A 40 ft shipping container is set to become a new café and events centre in a south Manchester park under plans hatched by a local charity.
Kerry and Nat, a couple in the Levenshulme area, set up Grounded MCR in 2021 intending to support the career development of young people and help those off work with anxiety return to employment. Their community work has included selling coffee and cakes from a yellow trike in the district’s Cringle Park and also Platt Fields in nearby Rusholme.
However, having seen the ways others have managed to convert shipping containers for all sorts of new purposes, they now want to turn one they have just bought into a café and events centre in Cringle Park.
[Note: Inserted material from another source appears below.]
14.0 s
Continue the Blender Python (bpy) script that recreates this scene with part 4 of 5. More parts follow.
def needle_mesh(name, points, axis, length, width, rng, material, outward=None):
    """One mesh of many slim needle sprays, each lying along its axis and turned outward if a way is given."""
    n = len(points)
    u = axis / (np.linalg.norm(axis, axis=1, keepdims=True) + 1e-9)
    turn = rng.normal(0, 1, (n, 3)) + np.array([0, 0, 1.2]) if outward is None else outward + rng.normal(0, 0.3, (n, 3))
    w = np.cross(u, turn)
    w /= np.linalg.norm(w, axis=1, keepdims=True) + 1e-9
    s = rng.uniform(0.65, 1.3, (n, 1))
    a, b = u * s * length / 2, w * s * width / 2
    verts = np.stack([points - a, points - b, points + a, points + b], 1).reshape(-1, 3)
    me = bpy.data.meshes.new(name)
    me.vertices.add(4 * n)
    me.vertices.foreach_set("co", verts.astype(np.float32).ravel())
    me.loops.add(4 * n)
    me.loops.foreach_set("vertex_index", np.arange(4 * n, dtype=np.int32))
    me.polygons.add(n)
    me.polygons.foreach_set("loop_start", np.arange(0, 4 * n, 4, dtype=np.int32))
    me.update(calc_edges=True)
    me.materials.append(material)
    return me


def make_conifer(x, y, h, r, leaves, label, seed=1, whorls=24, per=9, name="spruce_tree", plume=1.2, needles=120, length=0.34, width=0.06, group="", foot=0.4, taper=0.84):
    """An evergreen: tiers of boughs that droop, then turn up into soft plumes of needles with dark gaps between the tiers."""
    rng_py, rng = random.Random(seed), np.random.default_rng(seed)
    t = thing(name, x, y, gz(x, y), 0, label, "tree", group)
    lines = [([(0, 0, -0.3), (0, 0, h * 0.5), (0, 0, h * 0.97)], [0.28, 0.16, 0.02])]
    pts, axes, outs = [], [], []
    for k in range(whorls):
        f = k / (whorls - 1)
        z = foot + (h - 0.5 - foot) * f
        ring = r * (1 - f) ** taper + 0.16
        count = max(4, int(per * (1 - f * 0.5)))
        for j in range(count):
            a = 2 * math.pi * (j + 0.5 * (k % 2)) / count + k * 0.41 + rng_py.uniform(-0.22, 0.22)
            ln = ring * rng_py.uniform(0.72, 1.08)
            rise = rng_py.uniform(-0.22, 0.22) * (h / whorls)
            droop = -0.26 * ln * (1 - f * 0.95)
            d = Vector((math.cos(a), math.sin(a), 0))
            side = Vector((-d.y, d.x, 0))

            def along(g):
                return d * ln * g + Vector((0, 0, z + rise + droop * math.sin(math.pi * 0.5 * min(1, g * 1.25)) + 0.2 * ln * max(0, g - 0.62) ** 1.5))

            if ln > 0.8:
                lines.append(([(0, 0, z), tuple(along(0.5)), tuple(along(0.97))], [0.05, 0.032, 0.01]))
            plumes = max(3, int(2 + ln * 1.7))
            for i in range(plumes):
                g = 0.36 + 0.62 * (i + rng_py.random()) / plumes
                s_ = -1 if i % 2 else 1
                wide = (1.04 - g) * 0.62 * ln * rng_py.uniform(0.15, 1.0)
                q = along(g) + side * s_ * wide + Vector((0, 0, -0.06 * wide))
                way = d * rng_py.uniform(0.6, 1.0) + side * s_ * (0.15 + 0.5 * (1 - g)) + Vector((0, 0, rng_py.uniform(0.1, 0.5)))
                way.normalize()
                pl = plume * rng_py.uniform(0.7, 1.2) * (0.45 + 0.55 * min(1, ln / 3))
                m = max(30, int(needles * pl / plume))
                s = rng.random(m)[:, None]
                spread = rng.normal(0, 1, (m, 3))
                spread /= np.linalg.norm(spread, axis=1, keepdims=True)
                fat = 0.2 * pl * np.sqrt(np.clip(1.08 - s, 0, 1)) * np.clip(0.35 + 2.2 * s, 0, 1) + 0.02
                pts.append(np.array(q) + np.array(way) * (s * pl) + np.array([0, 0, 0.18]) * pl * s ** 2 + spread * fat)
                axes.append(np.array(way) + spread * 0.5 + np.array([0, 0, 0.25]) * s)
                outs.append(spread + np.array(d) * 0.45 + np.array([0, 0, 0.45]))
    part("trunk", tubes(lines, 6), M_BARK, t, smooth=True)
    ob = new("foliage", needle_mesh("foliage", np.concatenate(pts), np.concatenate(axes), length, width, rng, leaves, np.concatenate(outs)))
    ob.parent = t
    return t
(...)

Speaking to the Manchester Evening News, Nat said this particular container was attractive because it has already been used as a café, commenting: “It is dark green and I just felt like it would be perfect for a park space.”
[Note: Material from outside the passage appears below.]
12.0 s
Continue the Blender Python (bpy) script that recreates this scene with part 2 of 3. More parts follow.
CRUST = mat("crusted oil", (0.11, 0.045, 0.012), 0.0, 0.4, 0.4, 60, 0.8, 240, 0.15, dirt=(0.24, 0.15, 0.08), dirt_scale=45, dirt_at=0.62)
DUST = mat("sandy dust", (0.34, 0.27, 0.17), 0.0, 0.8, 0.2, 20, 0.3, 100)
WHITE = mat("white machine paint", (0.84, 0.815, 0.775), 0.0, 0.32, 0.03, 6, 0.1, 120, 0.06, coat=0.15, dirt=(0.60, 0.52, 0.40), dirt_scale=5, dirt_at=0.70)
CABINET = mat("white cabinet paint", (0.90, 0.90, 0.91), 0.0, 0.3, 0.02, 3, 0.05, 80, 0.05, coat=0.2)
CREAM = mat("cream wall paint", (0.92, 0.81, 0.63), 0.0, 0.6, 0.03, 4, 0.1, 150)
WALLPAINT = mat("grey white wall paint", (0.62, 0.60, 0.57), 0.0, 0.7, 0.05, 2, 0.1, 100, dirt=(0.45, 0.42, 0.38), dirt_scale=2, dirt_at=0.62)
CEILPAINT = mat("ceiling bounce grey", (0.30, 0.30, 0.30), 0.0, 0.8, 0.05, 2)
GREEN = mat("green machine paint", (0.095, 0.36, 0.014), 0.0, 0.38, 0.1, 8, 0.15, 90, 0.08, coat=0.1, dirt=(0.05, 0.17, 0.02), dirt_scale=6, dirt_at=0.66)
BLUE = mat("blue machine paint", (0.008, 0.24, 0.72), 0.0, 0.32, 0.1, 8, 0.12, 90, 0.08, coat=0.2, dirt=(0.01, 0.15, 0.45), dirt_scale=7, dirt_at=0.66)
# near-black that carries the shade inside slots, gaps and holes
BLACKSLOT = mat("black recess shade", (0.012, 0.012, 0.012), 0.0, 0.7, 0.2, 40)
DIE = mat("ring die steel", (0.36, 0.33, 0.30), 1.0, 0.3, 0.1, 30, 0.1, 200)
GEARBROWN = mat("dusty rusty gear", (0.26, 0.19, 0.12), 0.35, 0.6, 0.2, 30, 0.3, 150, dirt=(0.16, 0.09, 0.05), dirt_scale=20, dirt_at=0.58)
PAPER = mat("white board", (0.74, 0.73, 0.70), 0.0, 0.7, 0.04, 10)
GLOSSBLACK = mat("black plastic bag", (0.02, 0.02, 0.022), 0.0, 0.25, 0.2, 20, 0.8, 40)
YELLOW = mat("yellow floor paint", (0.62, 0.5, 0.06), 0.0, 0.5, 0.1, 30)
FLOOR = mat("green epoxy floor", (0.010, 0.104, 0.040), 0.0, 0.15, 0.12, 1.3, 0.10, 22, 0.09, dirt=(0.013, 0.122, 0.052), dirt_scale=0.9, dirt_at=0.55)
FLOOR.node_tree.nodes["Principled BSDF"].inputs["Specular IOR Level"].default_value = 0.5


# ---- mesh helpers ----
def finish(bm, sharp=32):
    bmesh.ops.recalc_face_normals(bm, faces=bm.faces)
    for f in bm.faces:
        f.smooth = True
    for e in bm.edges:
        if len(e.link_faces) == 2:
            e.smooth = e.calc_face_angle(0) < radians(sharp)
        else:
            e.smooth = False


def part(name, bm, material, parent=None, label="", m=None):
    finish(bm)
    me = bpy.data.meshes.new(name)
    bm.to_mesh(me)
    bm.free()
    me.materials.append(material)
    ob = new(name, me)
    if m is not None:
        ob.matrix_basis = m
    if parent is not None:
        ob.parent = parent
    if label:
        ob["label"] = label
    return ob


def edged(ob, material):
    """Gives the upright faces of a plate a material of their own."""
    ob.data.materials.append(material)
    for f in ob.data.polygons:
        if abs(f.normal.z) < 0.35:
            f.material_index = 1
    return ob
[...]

She added: “I got in touch with the council and immediately began to think about how we could do it up, like by putting grass walls around it with bug and bee hotels.”
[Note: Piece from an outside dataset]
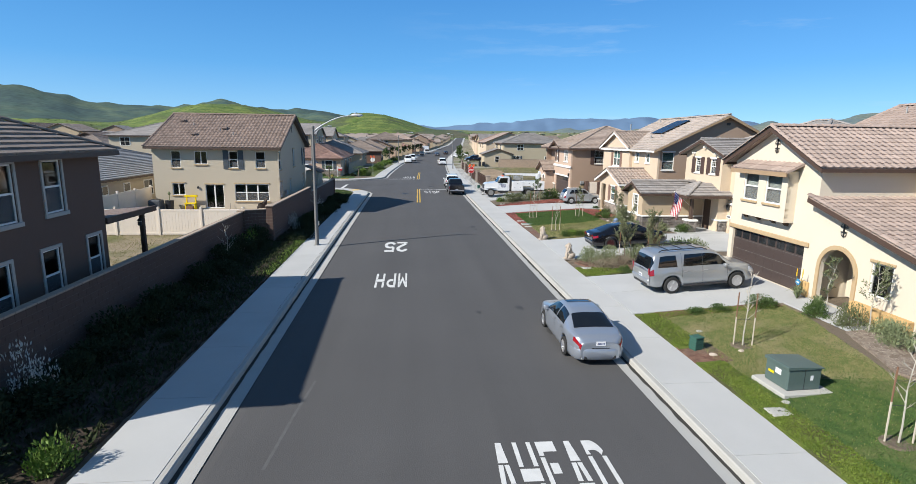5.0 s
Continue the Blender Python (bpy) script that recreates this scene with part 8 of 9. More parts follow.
# along the far left pavement
for i in range(14):
    y = 104 + i * 5.2
    shrub(rs.choice(["green", "dark", "olive", "bright"]), -8.6 + bend(y) + rs.uniform(-0.6, 0.5), y, rs.uniform(0.7, 1.1), rs.uniform(0.7, 1.3), "green shrub along the far pavement", 0.17, "far street shrubs")
for i in range(12):
    y = 138 + i * 9
    shrub(rs.choice(["green", "olive", "tan"]), 10.6 + bend(y) + rs.uniform(-0.8, 2.0), y, rs.uniform(0.5, 0.9), rs.uniform(0.5, 0.9), "shrub in a far front garden", 0.2, "far street shrubs")
for x, y, r, h, k in ((-7.4, 102.4, 0.55, 0.6, "green"), (-9.9, 101.9, 0.5, 0.5, "dark"), (-8.9, 103.4, 0.5, 0.7, "green"), (-14.8, 101.8, 0.4, 0.4, "green"), (-13.4, 101.9, 0.4, 0.4, "olive")):
    shrub(k, x, y, r, h, "rounded shrub in front of the corner house", 0.17, "far street shrubs")
sheet("corner_lawn", [[(x, y, 0.185) for x in (-15.5, -12.5, -9.4)] for y in (96.6, 98.6, 100.8)], LAWN_DARK, "small dark lawn at the far corner", "lawn")
pad("driveway_corner", -22.0, -16.6, 95.95, 104.6, 0.32, 0.34, 2, 2, "pale concrete driveway of the corner house", material=DRIVE)
pad("path_corner", -16.5, -15.6, 96.0, 102.8, 0.31, 0.33, 1, 3, "pale concrete path at the corner house", "path", material=DRIVE)


# ---- young trees ----
def young_tree(x, y, hgt, label, leaf=None, n=0, stakes=True, seed=0, lean=0.0, spread=0.5, trunk=None, leaf_len=0.10, leaf_w=0.018, z=None, low=0.45, stake_h=1.75, bushy=1.0, up=0.0):
    rng = random.Random(seed)
    nr = np.random.default_rng(seed)
    t = thing("young_tree", label, "tree", (x, y, (lot_z(x) if z is None else z) - 0.02))
    tagged(t, group="young street trees")
    s = Shape()
    path = [Vector((lean * k / 6 + rng.uniform(-0.02, 0.02) * k, rng.uniform(-0.02, 0.02) * k, hgt * k / 6)) for k in range(7)]
    s.tube(path, [0.024 - 0.003 * k for k in range(7)], 6)
    s.make("trunk", trunk or PALE_BARK, t)
    P, D = [], []
    limbs = int(11 * bushy)
    far, limb_all = leaf_len > 0.2, Shape()
    for i in range(limbs):
        f = low + (0.95 - low) * (i + rng.random()) / limbs
        k = min(5, int(f * 6))
        a = path[k].lerp(path[k + 1], f * 6 - k)
        ang = rng.uniform(0, 6.28)
        ln = spread * rng.uniform(0.6, 1.1) * (1.15 - 0.5 * f)
        d = Vector((math.cos(ang), math.sin(ang), rng.uniform(0.5, 1.1) + up)).normalized()
        mid = a + d * ln * 0.55
        tip = a + d * ln + Vector((0, 0, 0.1 * ln))
        b = Shape().tube([a, mid, tip], [0.009, 0.006, 0.003], 5)
        tw = []
        for _ in range(3):
            q = a.lerp(tip, rng.uniform(0.35, 0.9))
            e = q + (d + Vector((rng.uniform(-0.7, 0.7), rng.uniform(-0.7, 0.7), rng.uniform(0, 0.6)))).normalized() * ln * 0.4
            b.tube([q, e], [0.006, 0.003], 4)
            tw.append((q, e))
        if far:
            limb_all.add(b.v, b.f)
        else:
            b.make("branch", trunk or PALE_BARK, t)
        if leaf:
            for _ in range(max(1, n // limbs)):
                p0, p1 = rng.choice(tw + [(mid, tip), (a, mid)])
                w = p0.lerp(p1, rng.random()) + Vector((rng.gauss(0, 0.03), rng.gauss(0, 0.03), rng.gauss(0, 0.03)))
                P.append(tuple(w))
                D.append((d.x * 0.6 + rng.gauss(0, 0.5), d.y * 0.6 + rng.gauss(0, 0.5), 0.5 + rng.gauss(0, 0.5)))
    if far:
        tagged(limb_all.make("branches", trunk or PALE_BARK, t), kind="stuff")
    if leaf:
        o = new("crown", quads_mesh("crown", leaves(np.array(P), np.array(D), leaf_len, leaf_w, nr), leaf))
        o.parent = t
    if stakes:
        for sx, sy in ((-0.27, 0.06), (0.27, -0.06)):
            Shape().tube([(sx, sy, -0.1), (sx, sy, stake_h * 0.55)], 0.021, 6).make("stake", STAKE_PALE, t)
            Shape().tube([(sx, sy, stake_h * 0.55), (sx * 0.97, sy, stake_h)], 0.020, 6).make("stake", STAKE, t)
        for zz in (stake_h * 0.5, stake_h * 0.82):
            Shape().tube([(-0.27, 0.06, zz), (0, 0, zz + 0.02), (0.27, -0.06, zz)], 0.008, 4).make("tie", IRON, t)
        Shape().turned([(0.36, 0.0), (0.30, 0.035), (0.001, 0.03)], (0, 0, 0.012), 14).make("soil_ring", SOIL, t)
    return t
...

The design would include elements like a barista area for people to train to do the job for a living – possibly in partnership with a local college – plus a zero-waste shop and a rooftop vegetable patch.
Meals will be created from what would otherwise become food waste going into landfill. The plan comes after a previous idea of converting an old school bus for a similar purpose fell through.
It won’t be the only recycled shipping container offering food or containing a shop in Manchester; there is a whole cluster of them at Hatch in the city centre.
But while that may be an attraction for foodies, shoppers and people on a night out, the proposed scheme in Levenshulme will have a deeper purpose and could become a major focal point for the community.